■ **Written instruction**: Write out each line that follows exactly as it stands, without the pictures.
===============
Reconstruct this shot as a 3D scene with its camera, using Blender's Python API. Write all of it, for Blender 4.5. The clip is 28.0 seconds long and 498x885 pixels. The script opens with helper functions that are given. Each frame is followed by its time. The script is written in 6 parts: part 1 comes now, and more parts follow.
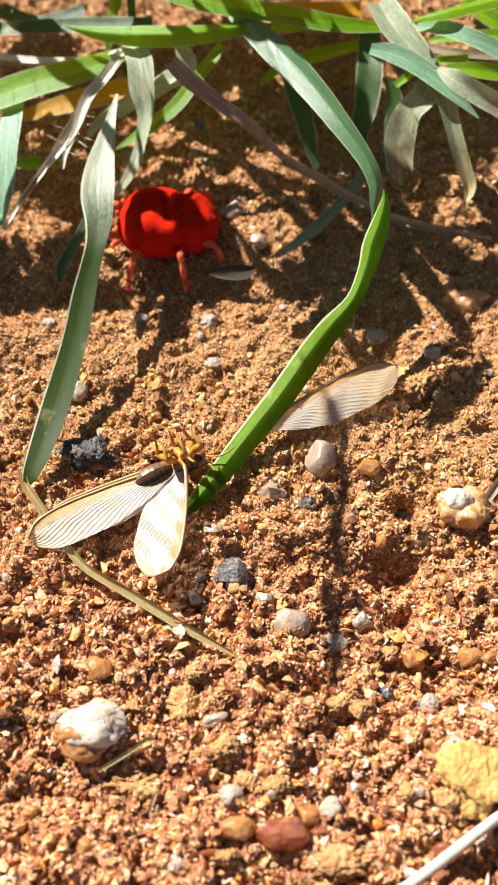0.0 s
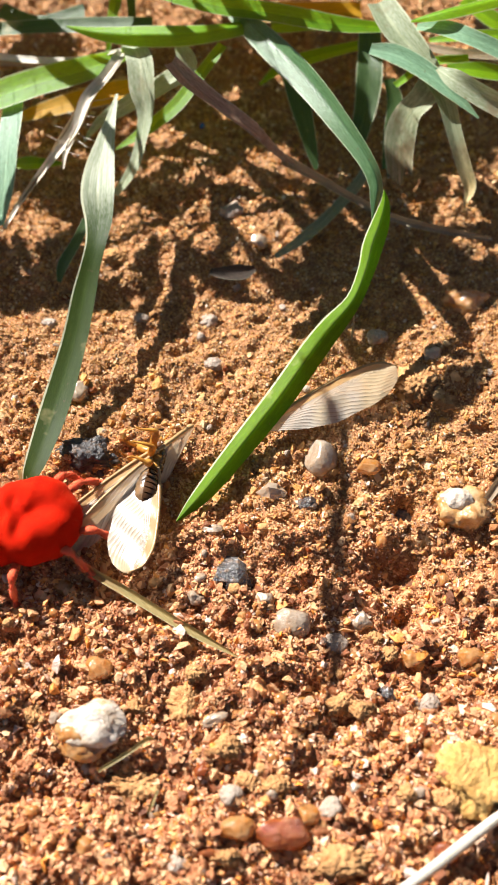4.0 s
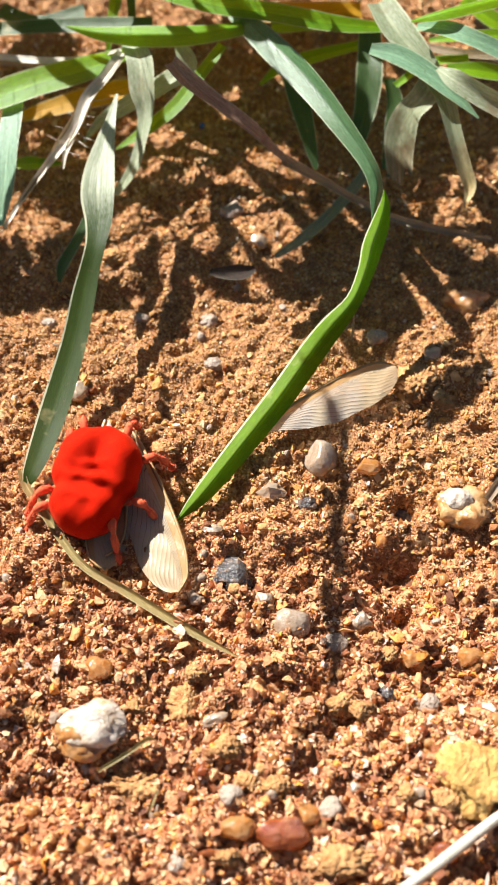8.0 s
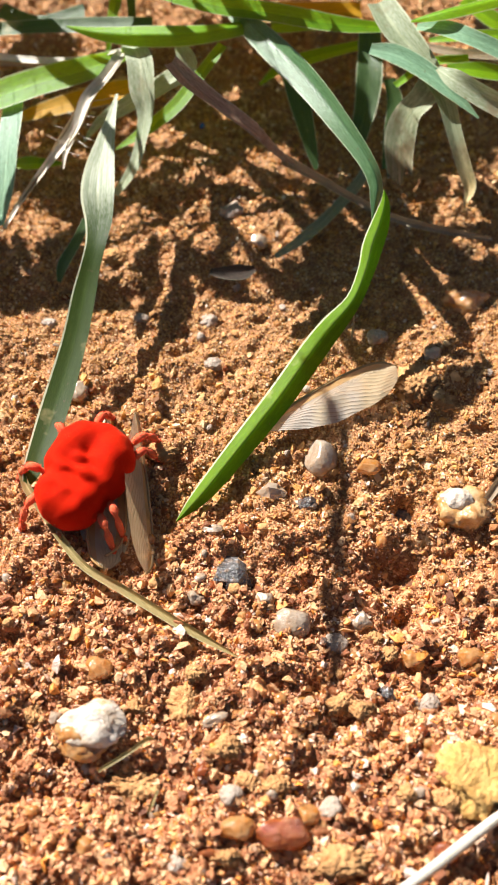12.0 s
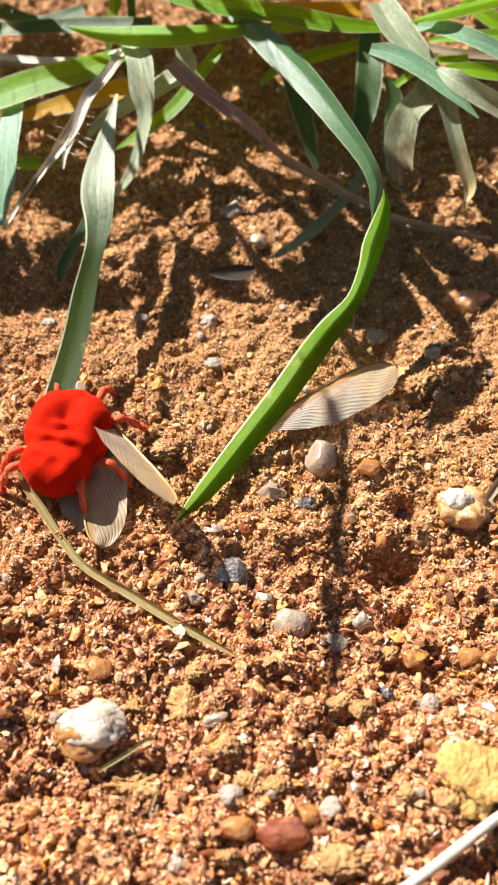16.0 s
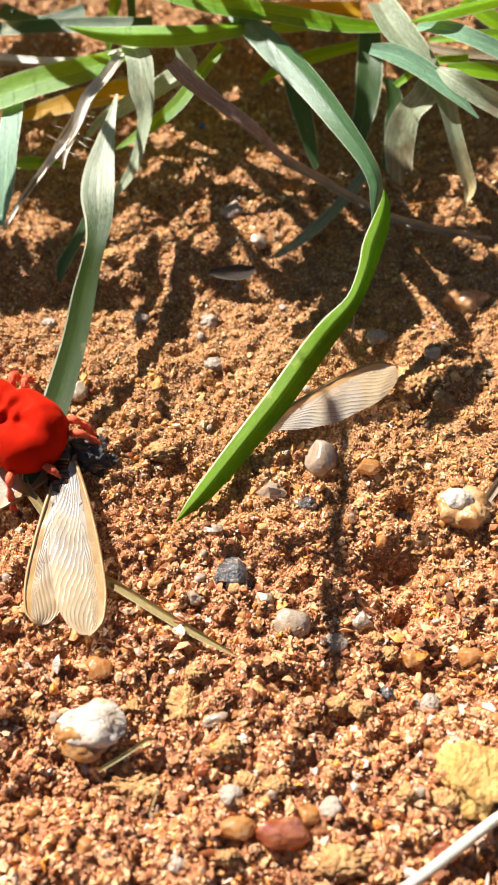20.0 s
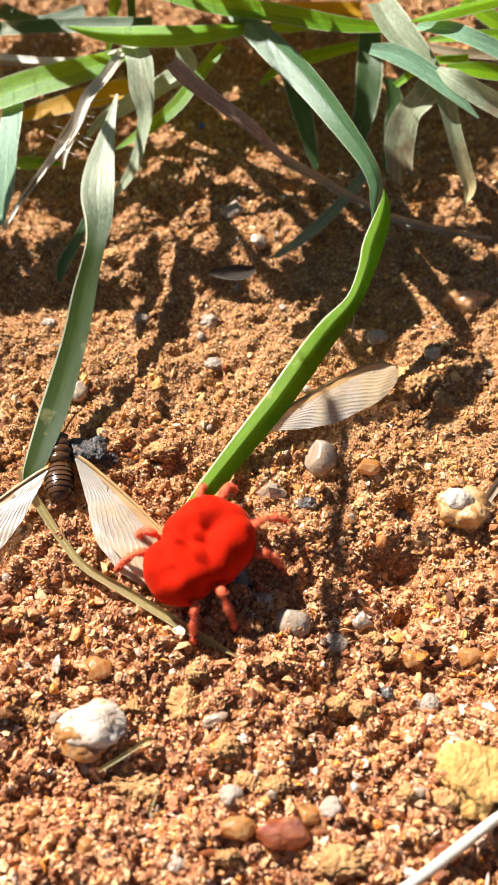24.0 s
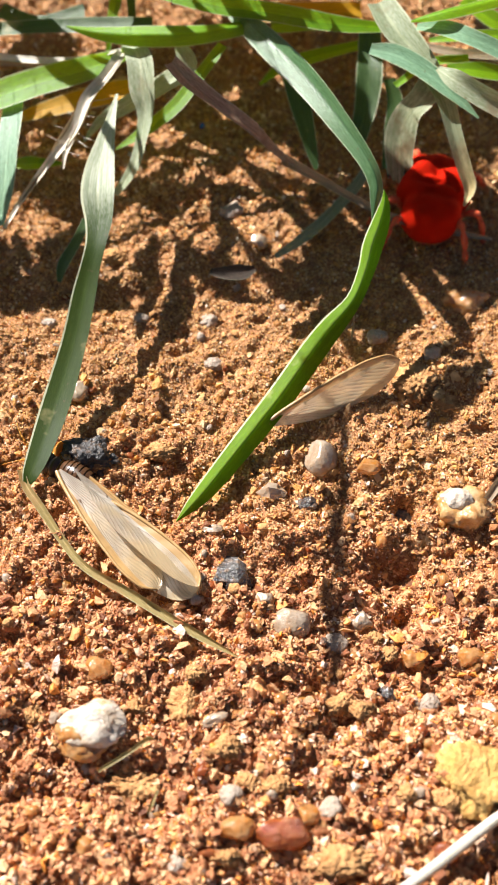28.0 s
===============
■ **Solution**:
Reconstruct this shot as a 3D scene with its camera, using Blender's Python API. Write all of it, for Blender 4.5. The clip is 28.0 seconds long and 498x885 pixels. The script opens with helper functions that are given. Each frame is followed by its time. The script is written in 6 parts: part 1 comes now, and more parts follow.
0.0 s
4.0 s
8.0 s
12.0 s
16.0 s
20.0 s
24.0 s
28.0 s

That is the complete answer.